By Brenda Richardson | Forbes
Home sales tumbled for the 1oth straight month in November, according to the National Association of Realtors. All four major U.S. regions recorded month-over-month and year-over-year declines.
Home sales – completed transactions that include single-family homes, townhomes, condominiums and co-ops – waned 7.7% from October to a seasonally adjusted annual rate of 4.09 million in November. Year-over-year, sales dwindled by 35.4% (down from 6.33 million in November 2021).
“In essence, the residential real estate market was frozen in November, resembling the sales activity seen during the Covid-19 economic lockdowns in 2020,” said Lawrence Yun, NAR’s chief economist . “The principal factor was the rapid increase in mortgage rates, which hurt housing affordability and reduced incentives for homeowners to list their homes. Plus, available housing inventory remains near historic lows.”
Total housing inventory registered at the end of November was 1.14 million units, which was down 6.6% from October, but up 2.7% from one year ago (1.11 million). Unsold inventory sits at a 3.3-month supply at the current sales pace, which was identical to October, but up from 2.1 months in November 2021.

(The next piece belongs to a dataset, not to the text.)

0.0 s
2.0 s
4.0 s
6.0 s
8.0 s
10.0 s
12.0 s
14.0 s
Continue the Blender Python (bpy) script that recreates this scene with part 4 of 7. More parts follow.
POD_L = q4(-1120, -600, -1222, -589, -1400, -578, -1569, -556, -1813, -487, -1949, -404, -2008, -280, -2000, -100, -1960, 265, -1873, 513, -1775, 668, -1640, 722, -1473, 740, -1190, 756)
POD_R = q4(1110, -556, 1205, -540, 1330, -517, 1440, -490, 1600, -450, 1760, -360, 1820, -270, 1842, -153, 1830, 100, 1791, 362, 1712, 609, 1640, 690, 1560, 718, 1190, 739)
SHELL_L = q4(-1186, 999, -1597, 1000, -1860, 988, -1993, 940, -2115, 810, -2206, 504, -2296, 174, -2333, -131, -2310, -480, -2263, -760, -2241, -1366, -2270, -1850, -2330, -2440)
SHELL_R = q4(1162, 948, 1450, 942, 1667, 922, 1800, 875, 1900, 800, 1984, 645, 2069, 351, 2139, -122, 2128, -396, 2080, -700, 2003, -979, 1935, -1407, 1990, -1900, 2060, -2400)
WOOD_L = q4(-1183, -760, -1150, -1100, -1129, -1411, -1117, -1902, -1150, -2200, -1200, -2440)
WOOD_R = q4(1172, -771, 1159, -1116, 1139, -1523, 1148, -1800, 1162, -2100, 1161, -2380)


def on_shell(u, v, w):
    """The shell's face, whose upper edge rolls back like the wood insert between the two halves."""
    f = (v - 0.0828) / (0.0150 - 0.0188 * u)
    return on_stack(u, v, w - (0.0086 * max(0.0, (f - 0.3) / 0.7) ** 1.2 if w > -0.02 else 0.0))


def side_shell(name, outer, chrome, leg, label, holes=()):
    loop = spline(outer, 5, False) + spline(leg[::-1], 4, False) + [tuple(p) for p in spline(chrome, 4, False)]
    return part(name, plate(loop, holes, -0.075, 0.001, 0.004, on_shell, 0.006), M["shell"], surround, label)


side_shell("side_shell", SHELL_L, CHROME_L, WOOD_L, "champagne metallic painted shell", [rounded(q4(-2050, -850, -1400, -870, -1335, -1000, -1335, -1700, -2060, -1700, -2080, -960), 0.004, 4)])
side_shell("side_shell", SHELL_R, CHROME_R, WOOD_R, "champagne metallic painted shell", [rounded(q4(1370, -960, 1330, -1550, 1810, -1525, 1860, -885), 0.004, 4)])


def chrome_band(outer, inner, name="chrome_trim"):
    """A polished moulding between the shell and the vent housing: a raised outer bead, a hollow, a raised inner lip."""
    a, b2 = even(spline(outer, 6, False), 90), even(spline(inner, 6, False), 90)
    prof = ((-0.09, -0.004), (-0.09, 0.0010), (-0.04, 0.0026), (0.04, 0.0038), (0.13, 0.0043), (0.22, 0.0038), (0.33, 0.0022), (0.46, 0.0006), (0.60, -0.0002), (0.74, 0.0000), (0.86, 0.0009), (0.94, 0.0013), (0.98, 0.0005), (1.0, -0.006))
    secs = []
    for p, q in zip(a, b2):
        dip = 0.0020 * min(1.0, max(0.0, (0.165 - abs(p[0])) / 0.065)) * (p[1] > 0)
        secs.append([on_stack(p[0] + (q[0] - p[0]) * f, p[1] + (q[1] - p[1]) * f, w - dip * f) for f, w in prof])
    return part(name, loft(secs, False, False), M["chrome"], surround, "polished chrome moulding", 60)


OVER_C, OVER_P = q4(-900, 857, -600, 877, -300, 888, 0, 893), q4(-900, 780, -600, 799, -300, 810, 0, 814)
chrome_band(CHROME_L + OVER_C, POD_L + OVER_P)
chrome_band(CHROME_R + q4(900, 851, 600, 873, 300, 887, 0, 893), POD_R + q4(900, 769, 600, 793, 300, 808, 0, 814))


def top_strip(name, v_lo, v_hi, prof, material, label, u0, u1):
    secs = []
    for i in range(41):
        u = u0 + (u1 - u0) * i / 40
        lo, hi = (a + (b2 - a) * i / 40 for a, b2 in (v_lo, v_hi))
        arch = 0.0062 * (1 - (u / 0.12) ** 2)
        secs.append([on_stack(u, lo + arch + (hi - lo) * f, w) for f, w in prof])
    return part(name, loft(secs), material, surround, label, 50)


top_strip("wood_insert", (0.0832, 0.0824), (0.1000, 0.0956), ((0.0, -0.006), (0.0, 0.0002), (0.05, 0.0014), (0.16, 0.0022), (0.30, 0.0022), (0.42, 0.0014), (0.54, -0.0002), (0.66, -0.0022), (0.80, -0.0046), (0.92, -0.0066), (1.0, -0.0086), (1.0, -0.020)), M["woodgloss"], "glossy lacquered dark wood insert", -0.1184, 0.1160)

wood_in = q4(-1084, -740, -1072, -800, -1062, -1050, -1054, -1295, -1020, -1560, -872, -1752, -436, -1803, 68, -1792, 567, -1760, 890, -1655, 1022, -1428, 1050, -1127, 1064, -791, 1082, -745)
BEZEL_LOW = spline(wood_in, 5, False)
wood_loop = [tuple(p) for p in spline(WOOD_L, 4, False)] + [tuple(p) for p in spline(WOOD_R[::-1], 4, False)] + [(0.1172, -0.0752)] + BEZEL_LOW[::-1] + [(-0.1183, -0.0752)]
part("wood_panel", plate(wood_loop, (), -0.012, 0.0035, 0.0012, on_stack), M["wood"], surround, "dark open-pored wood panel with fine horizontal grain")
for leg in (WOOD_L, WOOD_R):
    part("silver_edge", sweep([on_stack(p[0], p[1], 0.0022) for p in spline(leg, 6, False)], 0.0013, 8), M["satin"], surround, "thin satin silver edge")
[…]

“This week’s small decline in mortgage rates happened during the quietest time of the year,” said Holden Lewis, home and mortgage expert at NerdWallet. “The lack of demand for home loans helps to keep rates from rising. But mortgage rates are much higher than they were a year ago, and the result is a remarkable decline in the pace of existing home sales, which was 7.7% lower in November than a year before. Relatedly, the median existing home resale prices rose just 3.5% year-over-year in November, a steep decrease from earlier in the year when annual home price appreciation was in the double digits.”